You have to market over 20 shows a year, but there are only these many billboards...

(Laughs) We already have a giant base of users whom we can market to while they are on the platforms. Along with that, we do traditional marketing and also market our content across digital and social channels. We treat each piece of content like a product, that is, we understand the audience for it and then create a marketing plan around it. We may not necessarily market each show in a big manner in Mumbai. For one of our shows, recently, we did a large campaign in 15 smaller towns – Patna, Kanpur, Lucknow, Ahmedabad, Ludhiana, and the like. You don’t see any other platform talking about these markets but they are very big ones.

How is MX placed in terms of revenue and targets therein?

As a business, we’re in a good place. Eventually, there will be a smaller number of larger platforms and we would like to be one of the largest in the market. Who else will be there...I don’t know.

When it comes to monetisation, we are at par with our targets and in some categories, we are exceeding our targets. The whole industry is in ‘investment mode’ right now. And I would say profitability at an industry level is not that far away. Stability is now emerging in the system.

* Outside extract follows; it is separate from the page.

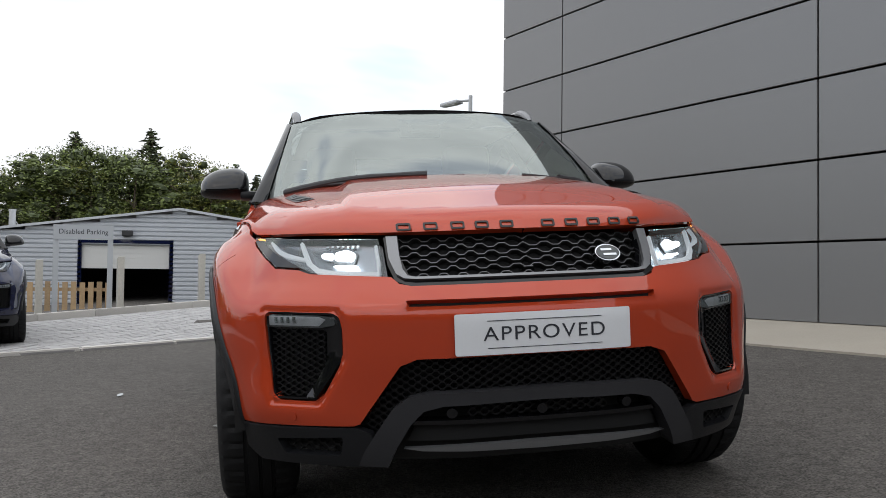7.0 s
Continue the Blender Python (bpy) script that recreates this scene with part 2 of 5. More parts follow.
BARRED = material("barrier_red", (0.55, 0.02, 0.02), 0.45)
MASTDARK = material("dark_mast", (0.07, 0.075, 0.08), 0.5, 0.4)
OIL = material("damp_stain", (0.012, 0.012, 0.012), 0.35)
# ---- the car's master surfaces (x ahead, y to its left, z up; the middle of the wheelbase is the origin) ----
def hermite(xs, ys, n=800):
    """A smooth curve through a few knots, sampled once: returns a function."""
    xs, ys = np.array(xs, float), np.array(ys, float)
    h, dlt = np.diff(xs), np.diff(ys) / np.diff(xs)
    m = np.r_[dlt[0], (dlt[:-1] * h[1:] + dlt[1:] * h[:-1]) / (h[:-1] + h[1:]), dlt[-1]]
    flat = np.r_[False, dlt[:-1] * dlt[1:] <= 0, False]
    m[flat] = 0
    gx = np.linspace(xs[0], xs[-1], n)
    k = np.clip(np.searchsorted(xs, gx) - 1, 0, len(h) - 1)
    t = (gx - xs[k]) / h[k]
    gy = ((2 * t**3 - 3 * t**2 + 1) * ys[k] + (t**3 - 2 * t**2 + t) * h[k] * m[k]
          + (3 * t**2 - 2 * t**3) * ys[k + 1] + (t**3 - t**2) * h[k] * m[k + 1])
    return lambda v: np.interp(v, gx, gy)


def smooth01(a, b, v):
    t = np.clip((v - a) / (b - a), 0, 1)
    return t * t * (3 - 2 * t)


# plan outline at bumper height, from the middle of the nose round one flank to the middle of the tail
OUT_X = (2.174, 2.160, 2.125, 2.045, 1.96, 1.865, 1.77, 1.60, 1.33, 0.9, 0.0, -0.9, -1.33, -1.7, -1.92, -2.06, -2.14, -2.16)
OUT_Y = (0.0, 0.26, 0.39, 0.56, 0.67, 0.765, 0.835, 0.90, 0.938, 0.942, 0.94, 0.94, 0.938, 0.90, 0.80, 0.60, 0.30, 0.0)
_k = np.r_[0, np.cumsum(np.hypot(np.diff(OUT_X), np.diff(OUT_Y)))]
_gx, _gy = hermite(_k, OUT_X, 3000), hermite(_k, OUT_Y, 3000)
_u = np.linspace(0, _k[-1], 3000)
_xs, _ys = _gx(_u), _gy(_u)
LEN = float(_k[-1])
_nx, _ny = np.gradient(_ys, _u), -np.gradient(_xs, _u)
_w = np.ones(61) / 61
_nx, _ny = (np.convolve(np.r_[np.full(30, v[0]), v, np.full(30, v[-1])], _w, "valid") for v in (_nx, _ny))
_nx[0], _ny[0] = 1, 0
_nn = np.hypot(_nx, _ny)
_nx, _ny = _nx / _nn, _ny / _nn


def s_of_x(x):
    """The way along the outline at which a flank point lies x metres ahead."""
    return float(np.interp(-x, -_xs, _u))


# how far the surface stands out from that outline by height: nose, flank and tail
D_NOSE = hermite((0.15, 0.24, 0.34, 0.45, 0.58, 0.66, 0.70, 0.74, 0.78, 0.83, 0.88, 0.93, 1.0, 1.1),
                 (-0.10, -0.05, -0.028, -0.02, -0.012, -0.012, -0.02, -0.045, -0.075, -0.105, -0.135, -0.165, -0.215, -0.30))
# the flank has crisp feature lines: straight runs with rounded corners a few millimetres wide
FLANK_Z = (0.15, 0.24, 0.30, 0.335, 0.36, 0.42, 0.478, 0.491, 0.612, 0.622, 0.660, 0.669, 0.72, 0.80, 0.88, 0.925, 0.944, 0.954, 0.962, 0.98, 1.02, 1.06, 1.12, 1.2)
FLANK_D = (-0.13, -0.095, -0.070, -0.034, -0.022, -0.010, -0.002, -0.010, 0.0005, -0.0005, -0.025, -0.0275, -0.0283, -0.0315, -0.0415, -0.056, -0.0655, -0.0645, -0.070, -0.088, -0.110, -0.129, -0.155, -0.19)
_fz = np.linspace(0.10, 1.25, 1151)
_fd = np.interp(_fz, FLANK_Z, FLANK_D)
_fd = np.convolve(np.pad(_fd, 4, "edge"), np.ones(9) / 9, "valid")


def D_FLANK(z):
    return np.interp(z, _fz, _fd)


D_TAIL = hermite((0.15, 0.30, 0.45, 0.6, 0.75, 0.9, 1.0, 1.1, 1.2),
                 (-0.10, -0.04, -0.01, 0.0, -0.03, -0.08, -0.11, -0.14, -0.18))


def body(s, z):
    """A point of the painted body, s metres along the outline from the nose's middle (negative: on the car's left)."""
    q = abs(s)
    x, y = np.interp(q, _u, _xs), np.interp(q, _u, _ys)
    nx, ny = np.interp(q, _u, _nx), np.interp(q, _u, _ny)
    front = smooth01(1.18, 1.72, x) if x > 0 else 0.0
    back = smooth01(-1.35, -1.95, x) if x < 0 else 0.0
    tilt = z + 0.045 * (x + 0.1) * (1 - front) * (1 - back)
    d = float(D_NOSE(z)) * front + float(D_TAIL(z)) * back + float(D_FLANK(tilt)) * (1 - front - back)
    # the flanks flare to the wheel arches from a soft edge
    for xw, rim_ in ((1.33, 0.60), (-1.33, 0.635)):
        w = float(smooth01(rim_, rim_ - 0.11, math.hypot(x - xw, z - 0.36))) * float(smooth01(0.28, 0.40, z))
        d += max((0.003 if xw < 0 else -0.006) - d, 0.0) * w * (0.9 if xw < 0 else 0.75)
    # the flared front wing and the full lower corner of the bumper
    if x > 0.6:
        d += 0.022 * np.exp(-((x - 1.62) / 0.20) ** 2) * np.exp(-((z - 0.62) / 0.16) ** 2)
        d += 0.023 * np.exp(-((x - 1.90) / 0.12) ** 2) * np.exp(-((z - 0.41) / 0.10) ** 2)
        d += 0.014 * np.exp(-((x - 1.48) / 0.25) ** 2) * np.exp(-((z - 0.80) / 0.075) ** 2)
    return (x + nx * d, -math.copysign(1, s) * (y + ny * d), z)


def flank(x, z):
    return body(s_of_x(x), z)


NOOK = ((0.873, 0.690), (0.60, 0.686), (0.580, 0.655), (0.580, 0.555), (0.660, 0.432), (0.828, 0.432), (0.860, 0.580))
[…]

Last, how long before you break even?

At least a couple of years from now.

Editor's note:

Though relatively new in the larger scheme of entertainment, algorithm based content consumption has been around long enough for ‘pro’ and ‘against' camps to have developed. The latter, which I belong to, is based on a simple premise – if recommendation engines keep pushing content of the kind we’ve already watched, how will we ever discover new, contrarian types of content? Where’s the serendipity and human folly in a world in which humans have less volition than a platform? I’ve disabled YouTube’s auto-play option, in a bid to take back some of the agency I feel a sense of having lost to it. Netflix co-founder Reed Hastings told interviewer Chris Anderson on the TED stage, “... in practice, you’re right, you can’t just rely on algorithms – it’s a mix of judgment and what we carry... there is no perfect tool...”

This is relevant in the context of the cover story this issue – an interview with Karan Bedi, CEO, MX Player – because, while he spoke about the ‘productisation’ of content, highlighted his focus beyond tier I cities, and deconstructed what ‘premium’ means (it’s not just about whether the content is available for a price versus free, but also about how much it costs to produce it!), the discussion got passionate around the subject of the big bad algo.

Karan defended recommendation engines, insisting they kick in when a sliver of a trend in human behaviour is evident among a certain demographic, and then – and this is the main part – help the producers discover niche audiences for that content. Conversely, algos help people find content they did not know exists... and are likely to enjoy. “Blowing up trends” caught by the engine, he insists, helps both consumers and producers. On MX Player, it turns out, dubbed Turkish content works surprisingly well in Punjab!

A voracious reader of Turkish writers Orhan Pamuk and Elif Shafak, I cannot begin to surmise why that may be.